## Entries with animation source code
◇ ◇ ◇ ◇

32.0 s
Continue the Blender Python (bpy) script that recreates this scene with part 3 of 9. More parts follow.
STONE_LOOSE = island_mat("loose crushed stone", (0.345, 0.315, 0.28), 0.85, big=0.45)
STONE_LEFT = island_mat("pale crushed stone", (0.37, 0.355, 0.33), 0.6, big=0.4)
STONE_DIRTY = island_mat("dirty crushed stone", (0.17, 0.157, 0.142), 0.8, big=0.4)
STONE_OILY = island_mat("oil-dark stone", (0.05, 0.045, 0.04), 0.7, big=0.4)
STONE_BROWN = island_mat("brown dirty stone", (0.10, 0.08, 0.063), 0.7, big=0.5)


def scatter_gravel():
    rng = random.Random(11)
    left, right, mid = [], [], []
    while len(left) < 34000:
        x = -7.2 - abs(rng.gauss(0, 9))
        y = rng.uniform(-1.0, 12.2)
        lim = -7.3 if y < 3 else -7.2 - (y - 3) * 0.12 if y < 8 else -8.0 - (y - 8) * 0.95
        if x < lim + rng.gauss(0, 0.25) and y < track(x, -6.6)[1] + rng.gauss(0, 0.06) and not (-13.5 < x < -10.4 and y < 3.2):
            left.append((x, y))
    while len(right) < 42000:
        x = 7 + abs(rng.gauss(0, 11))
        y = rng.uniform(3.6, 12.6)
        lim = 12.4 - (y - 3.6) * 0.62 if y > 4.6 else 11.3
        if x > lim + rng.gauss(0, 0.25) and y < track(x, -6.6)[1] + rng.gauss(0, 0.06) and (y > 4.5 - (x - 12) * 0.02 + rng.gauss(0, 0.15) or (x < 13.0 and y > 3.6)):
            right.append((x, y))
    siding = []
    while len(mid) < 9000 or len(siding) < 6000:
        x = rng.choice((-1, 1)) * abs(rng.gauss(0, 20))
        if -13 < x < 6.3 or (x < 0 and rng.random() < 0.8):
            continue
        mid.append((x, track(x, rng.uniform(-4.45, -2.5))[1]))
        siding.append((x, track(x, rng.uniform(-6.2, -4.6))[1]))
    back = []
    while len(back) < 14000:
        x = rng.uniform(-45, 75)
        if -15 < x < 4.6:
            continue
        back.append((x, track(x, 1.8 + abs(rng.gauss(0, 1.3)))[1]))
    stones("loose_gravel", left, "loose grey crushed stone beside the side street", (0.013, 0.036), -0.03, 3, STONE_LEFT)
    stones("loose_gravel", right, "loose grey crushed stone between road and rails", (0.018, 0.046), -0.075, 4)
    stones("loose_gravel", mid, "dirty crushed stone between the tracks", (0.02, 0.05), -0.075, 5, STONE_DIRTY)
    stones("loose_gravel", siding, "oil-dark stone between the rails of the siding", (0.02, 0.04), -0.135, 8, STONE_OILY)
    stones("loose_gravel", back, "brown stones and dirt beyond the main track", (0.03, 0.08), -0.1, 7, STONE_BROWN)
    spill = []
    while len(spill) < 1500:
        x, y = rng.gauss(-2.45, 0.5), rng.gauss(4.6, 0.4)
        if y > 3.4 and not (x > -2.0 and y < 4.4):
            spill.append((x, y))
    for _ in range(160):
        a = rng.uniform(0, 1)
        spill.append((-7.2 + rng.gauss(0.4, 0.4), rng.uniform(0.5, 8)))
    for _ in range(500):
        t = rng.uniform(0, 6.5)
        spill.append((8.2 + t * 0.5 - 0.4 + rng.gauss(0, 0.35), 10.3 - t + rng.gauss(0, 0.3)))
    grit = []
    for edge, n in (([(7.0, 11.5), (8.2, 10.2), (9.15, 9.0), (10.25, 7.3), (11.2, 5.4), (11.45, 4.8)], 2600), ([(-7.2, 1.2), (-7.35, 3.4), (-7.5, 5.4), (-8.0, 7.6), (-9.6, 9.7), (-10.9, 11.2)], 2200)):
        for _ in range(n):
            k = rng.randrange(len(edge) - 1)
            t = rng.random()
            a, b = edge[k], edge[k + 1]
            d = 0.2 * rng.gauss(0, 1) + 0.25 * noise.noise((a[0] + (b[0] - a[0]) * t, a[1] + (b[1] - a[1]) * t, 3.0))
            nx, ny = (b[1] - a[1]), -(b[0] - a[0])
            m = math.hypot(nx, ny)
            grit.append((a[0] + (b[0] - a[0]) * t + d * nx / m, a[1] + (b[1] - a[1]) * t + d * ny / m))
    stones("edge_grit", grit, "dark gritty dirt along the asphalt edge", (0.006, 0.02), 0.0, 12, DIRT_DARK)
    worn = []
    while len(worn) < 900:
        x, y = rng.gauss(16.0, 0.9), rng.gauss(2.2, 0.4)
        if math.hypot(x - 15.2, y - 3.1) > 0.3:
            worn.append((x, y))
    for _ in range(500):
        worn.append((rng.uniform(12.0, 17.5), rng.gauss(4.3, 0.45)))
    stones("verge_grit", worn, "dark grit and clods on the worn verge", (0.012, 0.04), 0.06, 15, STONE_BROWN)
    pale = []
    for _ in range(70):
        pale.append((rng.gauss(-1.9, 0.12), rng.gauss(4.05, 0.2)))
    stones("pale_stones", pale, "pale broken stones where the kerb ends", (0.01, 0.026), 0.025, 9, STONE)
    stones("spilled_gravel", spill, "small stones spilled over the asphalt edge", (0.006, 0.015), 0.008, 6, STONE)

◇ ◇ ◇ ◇

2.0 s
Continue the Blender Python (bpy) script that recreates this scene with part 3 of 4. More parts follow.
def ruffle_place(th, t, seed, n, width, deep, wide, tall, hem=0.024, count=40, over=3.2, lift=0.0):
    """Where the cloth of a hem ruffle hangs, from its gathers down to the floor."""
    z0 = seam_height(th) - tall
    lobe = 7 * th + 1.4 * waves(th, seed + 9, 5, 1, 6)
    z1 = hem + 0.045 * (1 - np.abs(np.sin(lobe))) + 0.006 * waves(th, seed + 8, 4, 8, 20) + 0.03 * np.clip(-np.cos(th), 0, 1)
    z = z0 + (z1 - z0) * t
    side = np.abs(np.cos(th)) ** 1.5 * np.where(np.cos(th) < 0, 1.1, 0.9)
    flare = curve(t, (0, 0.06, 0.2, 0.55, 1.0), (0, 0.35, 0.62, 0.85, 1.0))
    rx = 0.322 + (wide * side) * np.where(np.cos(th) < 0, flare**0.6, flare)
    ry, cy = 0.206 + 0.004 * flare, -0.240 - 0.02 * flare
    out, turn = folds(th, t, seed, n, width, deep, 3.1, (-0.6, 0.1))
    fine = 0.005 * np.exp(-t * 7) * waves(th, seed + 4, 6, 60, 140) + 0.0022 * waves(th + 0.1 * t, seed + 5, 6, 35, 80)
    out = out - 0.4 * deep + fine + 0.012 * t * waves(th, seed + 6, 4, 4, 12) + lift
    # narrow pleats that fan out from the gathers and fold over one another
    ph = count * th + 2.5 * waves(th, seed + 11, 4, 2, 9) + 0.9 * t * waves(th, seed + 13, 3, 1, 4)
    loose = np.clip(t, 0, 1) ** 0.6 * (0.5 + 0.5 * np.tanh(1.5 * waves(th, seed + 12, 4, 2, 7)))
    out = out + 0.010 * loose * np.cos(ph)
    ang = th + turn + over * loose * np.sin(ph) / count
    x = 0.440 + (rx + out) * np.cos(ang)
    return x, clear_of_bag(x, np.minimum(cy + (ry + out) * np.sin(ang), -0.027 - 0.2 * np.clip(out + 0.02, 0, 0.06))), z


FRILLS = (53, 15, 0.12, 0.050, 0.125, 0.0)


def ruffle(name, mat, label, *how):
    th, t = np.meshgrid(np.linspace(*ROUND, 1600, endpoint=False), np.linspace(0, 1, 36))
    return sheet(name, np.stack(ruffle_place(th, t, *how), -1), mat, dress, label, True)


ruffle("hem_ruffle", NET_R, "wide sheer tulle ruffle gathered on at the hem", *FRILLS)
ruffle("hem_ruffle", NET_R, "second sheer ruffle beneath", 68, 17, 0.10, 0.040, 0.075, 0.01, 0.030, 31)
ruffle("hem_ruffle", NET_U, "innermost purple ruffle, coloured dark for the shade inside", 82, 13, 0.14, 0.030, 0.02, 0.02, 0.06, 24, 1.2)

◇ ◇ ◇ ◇

## Problem requirements
Look back at the entries above and repeat, unchanged, every line from the line holding "9. More parts follow." through the line holding "0.063), 0.7, big=0.5)".

## Task result
Continue the Blender Python (bpy) script that recreates this scene with part 3 of 9. More parts follow.
STONE_LOOSE = island_mat("loose crushed stone", (0.345, 0.315, 0.28), 0.85, big=0.45)
STONE_LEFT = island_mat("pale crushed stone", (0.37, 0.355, 0.33), 0.6, big=0.4)
STONE_DIRTY = island_mat("dirty crushed stone", (0.17, 0.157, 0.142), 0.8, big=0.4)
STONE_OILY = island_mat("oil-dark stone", (0.05, 0.045, 0.04), 0.7, big=0.4)
STONE_BROWN = island_mat("brown dirty stone", (0.10, 0.08, 0.063), 0.7, big=0.5)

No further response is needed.